If you're deeply worried about this particular kind of sandbox escape you probably don't want the agent's checkout to be your usual checkout. Then if you do have some scripts that can run automatically inside a project directory (e.g., via direnv), you just never approve them in the path to the agent's checkout and make sure direnv's state dir is unwritable inside your sandboxes. If you have code inside your project that runs without any user intervention at all, and has no approval process at all so that it will be activated or trusted even on a fresh clone you've never visited or seen before... yikes. That sucks. :(

Anyway if you take the precaution above you can still review edits to those files before they have a chance to run (or just never run them).

One thing suggested by another user in this discussion that sounds like a useful approach to me is also giving the agent a VM from which they can push to a local bare clone or something like that so that's how they emit code to you. That way they're not writing scripts to your box at all.

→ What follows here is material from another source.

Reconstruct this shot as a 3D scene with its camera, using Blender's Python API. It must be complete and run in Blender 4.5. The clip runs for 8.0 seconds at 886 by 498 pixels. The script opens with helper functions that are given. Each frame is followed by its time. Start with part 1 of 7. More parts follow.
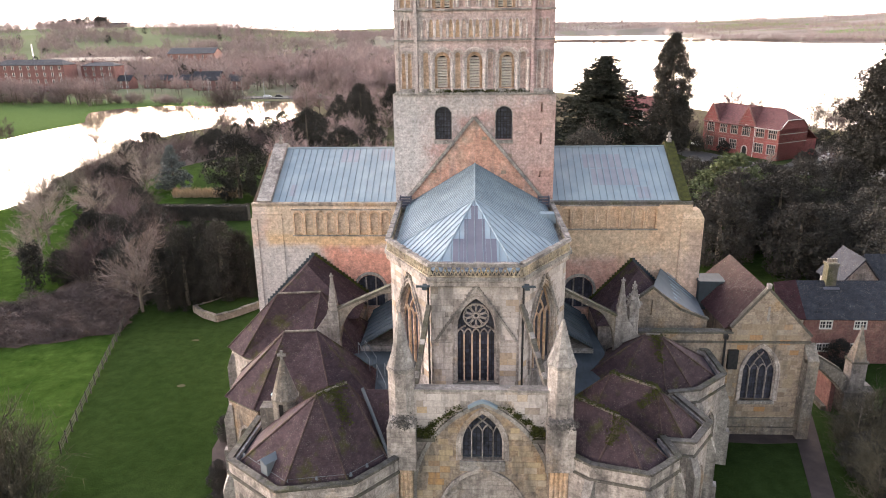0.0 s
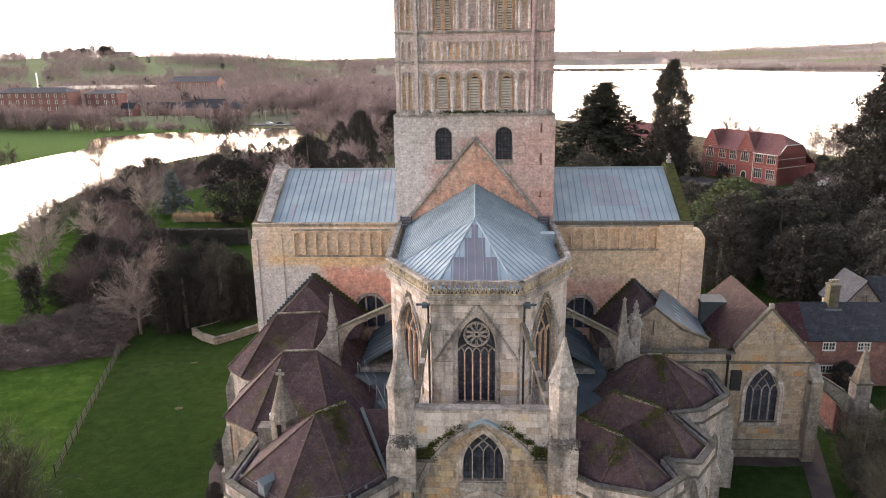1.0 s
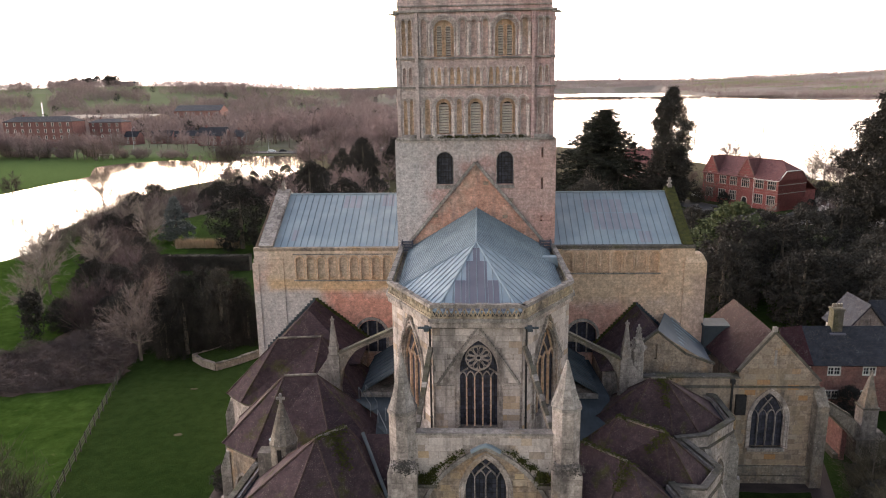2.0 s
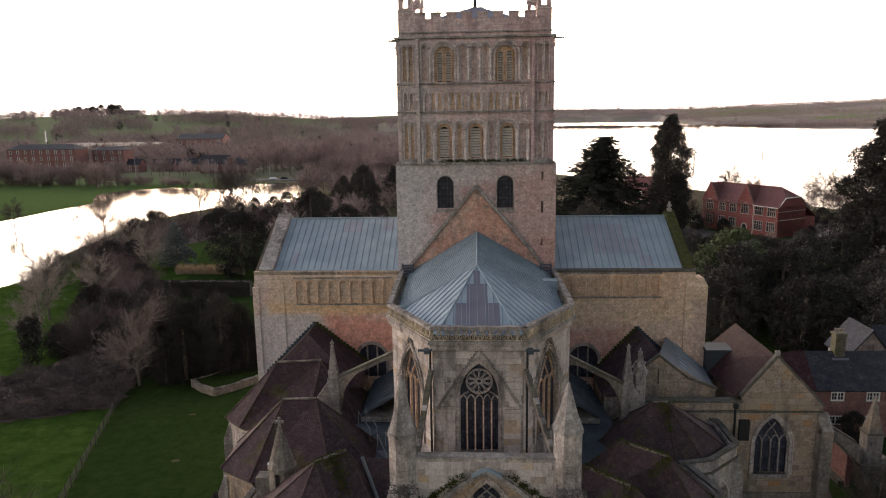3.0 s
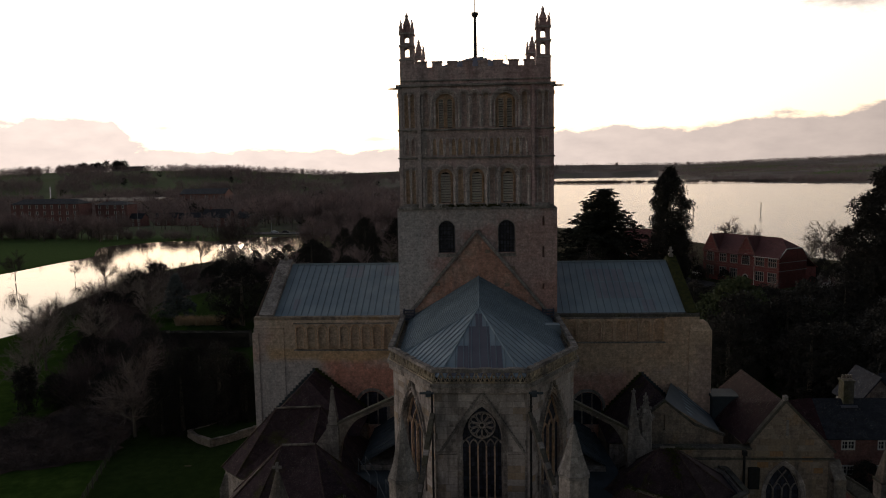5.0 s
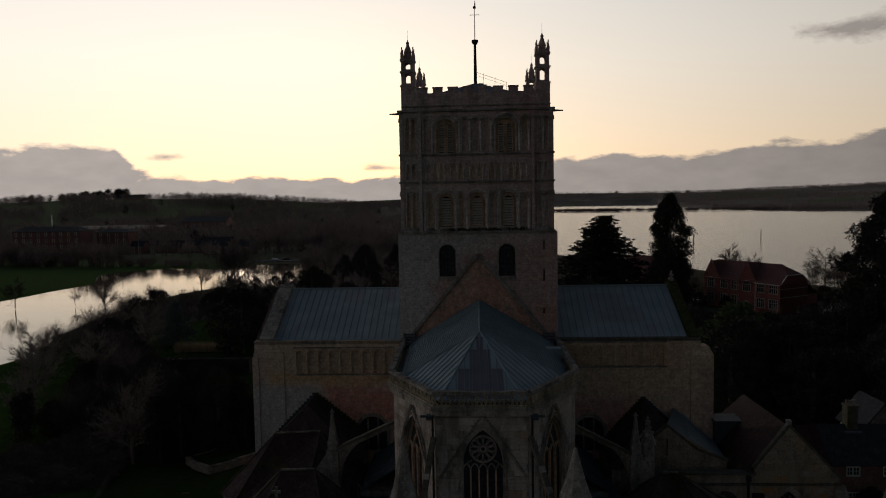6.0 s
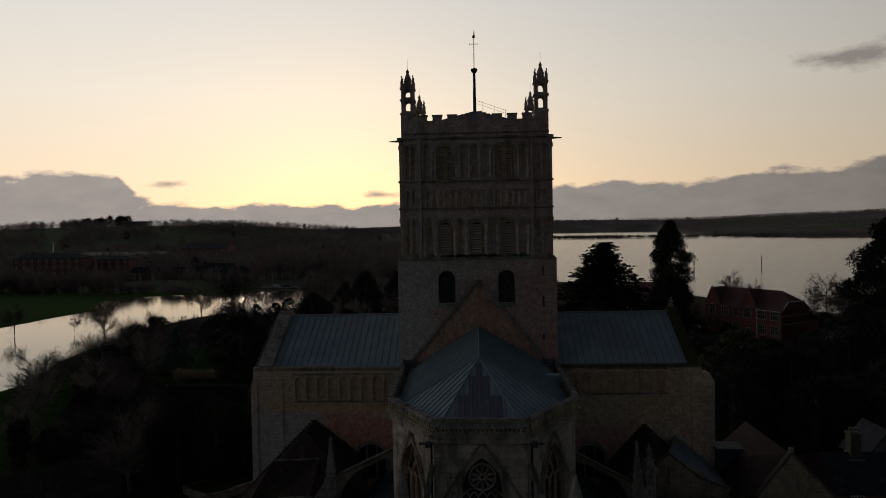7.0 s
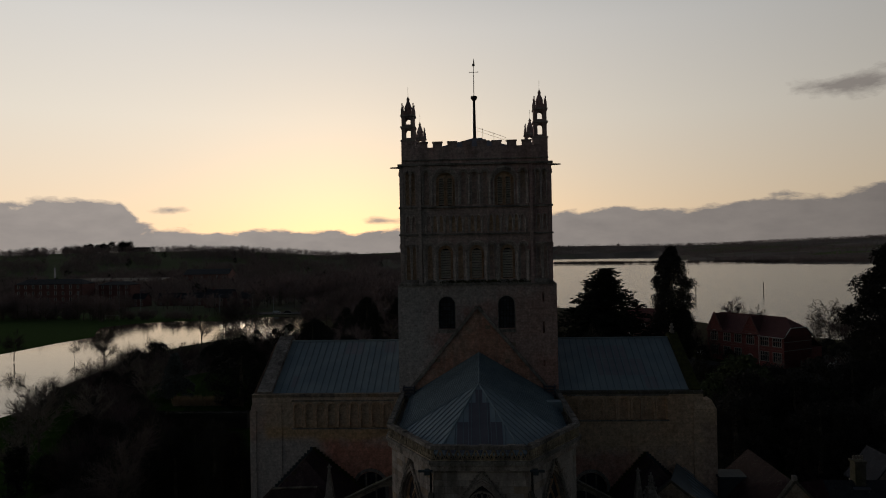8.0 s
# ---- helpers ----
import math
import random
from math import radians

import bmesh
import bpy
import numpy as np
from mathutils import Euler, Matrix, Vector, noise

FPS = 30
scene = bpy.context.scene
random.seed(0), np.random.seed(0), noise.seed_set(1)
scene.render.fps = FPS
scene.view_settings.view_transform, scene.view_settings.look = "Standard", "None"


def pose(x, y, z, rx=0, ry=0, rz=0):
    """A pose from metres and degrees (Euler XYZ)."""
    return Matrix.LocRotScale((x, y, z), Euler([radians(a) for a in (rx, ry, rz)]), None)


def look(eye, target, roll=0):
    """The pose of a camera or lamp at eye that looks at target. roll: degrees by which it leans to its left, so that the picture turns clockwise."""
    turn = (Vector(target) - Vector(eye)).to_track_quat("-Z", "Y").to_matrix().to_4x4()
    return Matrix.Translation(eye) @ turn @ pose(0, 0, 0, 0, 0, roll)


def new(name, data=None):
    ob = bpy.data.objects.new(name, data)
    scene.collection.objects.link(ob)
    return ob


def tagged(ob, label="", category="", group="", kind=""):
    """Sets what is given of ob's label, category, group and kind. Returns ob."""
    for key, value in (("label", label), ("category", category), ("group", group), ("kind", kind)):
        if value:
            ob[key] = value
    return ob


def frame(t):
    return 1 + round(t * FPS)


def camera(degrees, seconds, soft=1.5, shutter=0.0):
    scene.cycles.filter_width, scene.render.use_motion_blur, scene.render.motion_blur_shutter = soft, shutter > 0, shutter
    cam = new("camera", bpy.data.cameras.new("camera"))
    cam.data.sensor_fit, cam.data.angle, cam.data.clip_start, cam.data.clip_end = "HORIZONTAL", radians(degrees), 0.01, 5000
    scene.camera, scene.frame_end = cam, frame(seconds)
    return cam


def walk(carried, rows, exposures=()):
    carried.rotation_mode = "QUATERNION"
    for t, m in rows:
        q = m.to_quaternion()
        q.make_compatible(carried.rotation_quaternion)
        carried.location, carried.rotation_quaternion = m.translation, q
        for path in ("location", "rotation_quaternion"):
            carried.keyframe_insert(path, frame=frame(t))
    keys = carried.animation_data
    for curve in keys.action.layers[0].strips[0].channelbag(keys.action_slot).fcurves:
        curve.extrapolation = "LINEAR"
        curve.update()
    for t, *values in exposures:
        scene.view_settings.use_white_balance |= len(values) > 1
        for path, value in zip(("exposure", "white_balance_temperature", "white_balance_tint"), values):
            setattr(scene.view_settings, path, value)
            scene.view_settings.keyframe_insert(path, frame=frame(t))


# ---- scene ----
cam = camera(65.2, 8.0, 1.0)
PATH = [
    (0, (0.304, -61.18, 33.183), (0.205, -59.275, 32.58), -0.8),
    (0.5, (0.306, -61.165, 32.87), (0.206, -59.249, 32.304), -0.8),
    (1, (0.301, -61.189, 32.554), (0.201, -59.262, 32.026), -0.8),
    (1.5, (0.299, -61.188, 32.404), (0.197, -59.252, 31.914), -0.9),
    (3, (0.293, -61.286, 31.909), (0.188, -59.324, 31.536), -0.9),
    (3.5, (0.293, -61.287, 31.697), (0.189, -59.318, 31.363), -0.9),
    (4, (0.322, -61.268, 31.49), (0.218, -59.292, 31.194), -0.8),
    (4.5, (0.244, -61.255, 31.249), (0.139, -59.275, 30.992), -0.9),
    (6, (0.196, -61.44, 30.628), (0.09, -59.447, 30.492), -1.0),
    (6.5, (0.253, -61.482, 30.604), (0.146, -59.487, 30.506), -1.0),
    (7, (0.313, -61.552, 30.59), (0.206, -59.556, 30.531), -1.0),
    (7.5, (0.387, -61.688, 30.575), (0.279, -59.691, 30.553), -1.0),
    (8, (0.447, -61.664, 30.574), (0.337, -59.667, 30.59), -1.0),
]
EXPOSURES = [(0, 4.2, 7050, 20), (1.5, 3.66, 7050, 20), (3, 2.68, 7050, 19), (3.5, 2.15, 7050, 19), (4.5, 1.15, 6950, 17), (6, -0.65, 6350, 10), (7, -0.92, 6350, 9), (8, -1.05, 6350, 9)]
walk(cam, [(t, look(e, g, r)) for t, e, g, r in PATH], EXPOSURES)

# ---- sky and sun: dusk, the sun gone behind cloud in the west ----
SKY_STRENGTH = 0.038
EAST = 0.08
SUN_AZ, SUN_EL = -11.0, 3.5
world = bpy.data.worlds.new("dusk_sky")
scene.world = world
world.use_nodes = True


class Net:
    """Short-hand for wiring nodes."""

    def __init__(self, tree):
        self.t = tree
        tree.nodes.clear()

    def n(self, kind, ins=None):
        node = self.t.nodes.new(kind)
        for key, value in (ins or {}).items():
            self.put(node.inputs[key], value)
        return node

    def put(self, socket, value):
        if isinstance(value, bpy.types.NodeSocket):
            self.t.links.new(value, socket)
        else:
            socket.default_value = value

    def m(self, op, a, b=0.0, c=0.0, clamp=False):
        node = self.t.nodes.new("ShaderNodeMath")
        node.operation, node.use_clamp = op, clamp
        for s, v in zip(node.inputs, (a, b, c)):
            self.put(s, v)
        return node.outputs[0]

    def mix(self, fac, a, b, blend="MIX"):
        node = self.t.nodes.new("ShaderNodeMix")
        node.data_type, node.blend_type = "RGBA", blend
        self.put(node.inputs[0], fac)
        self.put(node.inputs[6], a)
        self.put(node.inputs[7], b)
        return node.outputs[2]

    def ramp(self, fac, stops, mode="LINEAR"):
        node = self.t.nodes.new("ShaderNodeValToRGB")
        node.color_ramp.interpolation = mode
        els = node.color_ramp.elements
        while len(els) < len(stops):
            els.new(0.5)
        for el, (p, c) in zip(els, stops):
            el.position = p
            el.color = (c, c, c, 1) if isinstance(c, (int, float)) else (*c, 1)
        self.put(node.inputs[0], fac)
        return node.outputs[0]

    def noise(self, vec, scale, detail=4.0, rough=0.55):
        node = self.n("ShaderNodeTexNoise", {"Scale": scale, "Detail": detail, "Roughness": rough})
        if vec is not None:
            self.put(node.inputs["Vector"], vec)
        return node.outputs[0]


w = Net(world.node_tree)
direction = w.n("ShaderNodeTexCoord").outputs["Generated"]
sep = w.n("ShaderNodeSeparateXYZ", {0: direction})
dx, dy, dz = sep.outputs
air = w.n("ShaderNodeTexSky")
air.sky_type, air.sun_disc, air.sun_elevation, air.sun_rotation = "NISHITA", False, radians(SUN_EL), radians(SUN_AZ)
air.altitude, air.air_density, air.dust_density, air.ozone_density = 30, 1.0, 0.9, 1.5
sky = air.outputs[0]
az = w.m("DIVIDE", w.m("ARCTAN2", dx, dy), math.pi)
el = w.m("ARCSINE", dz)
stretch = w.n("ShaderNodeMapping", {0: direction, 3: (1.0, 1.0, 2.6)}).outputs[0]
puff = w.m("SUBTRACT", w.noise(stretch, 13.0, 7.0, 0.62), 0.5)
top = w.ramp(w.m("MULTIPLY_ADD", az, 0.5, 0.5), [(0.0, 0.11), (0.36, 0.085), (0.401, 0.080), (0.4154, 0.086), (0.4225, 0.078), (0.4245, 0.056), (0.4275, 0.041), (0.474, 0.038), (0.518, 0.060), (0.555, 0.060), (0.561, 0.070), (0.571, 0.071), (0.583, 0.084), (0.62, 0.10), (1.0, 0.11)])
edge = w.m("MULTIPLY_ADD", puff, 0.05, w.m("SUBTRACT", top, el))
bank = w.m("MULTIPLY", edge, 140.0, clamp=True)


def wisp(a0, e0, wa, we):
    """A small cloud at an azimuth and a height, in radians."""
    qa = w.m("DIVIDE", w.m("SUBTRACT", w.m("MULTIPLY", az, math.pi), a0), wa)
    qe = w.m("DIVIDE", w.m("SUBTRACT", el, e0), we)
    far = w.m("SQRT", w.m("ADD", w.m("MULTIPLY", qa, qa), w.m("MULTIPLY", qe, qe)))
    return w.m("MULTIPLY", w.m("MULTIPLY_ADD", puff, 2.6, w.m("SUBTRACT", 0.75, far)), 1.6, clamp=True)


small = w.m("MAXIMUM", w.m("MAXIMUM", wisp(0.475, 0.202, 0.085, 0.021), wisp(-0.148, 0.05, 0.045, 0.009)), wisp(-0.43, 0.066, 0.035, 0.008))
cover = w.m("MAXIMUM", bank, w.m("MULTIPLY", small, 0.85))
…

Git makes actions reversible. Containers and VMs allow the agent to access only the things you explicitly put inside. Okay, yes, an agent can corrupt a dev database. You need to make sure it can be easily restored anytime. Simple.
You could clone the repo yourself and not give the agent any tokens at all. When done, push it yourself. This also lets you sandbox the agent to only have access to the local repo and nothing else.
Lol. Countdown til you get pwned starts today. Let me know how that works out for you in six months.
Well working like that for about a year already, starting at the earliest days of agents.
Wow a whole year! I guess it’ll never happen.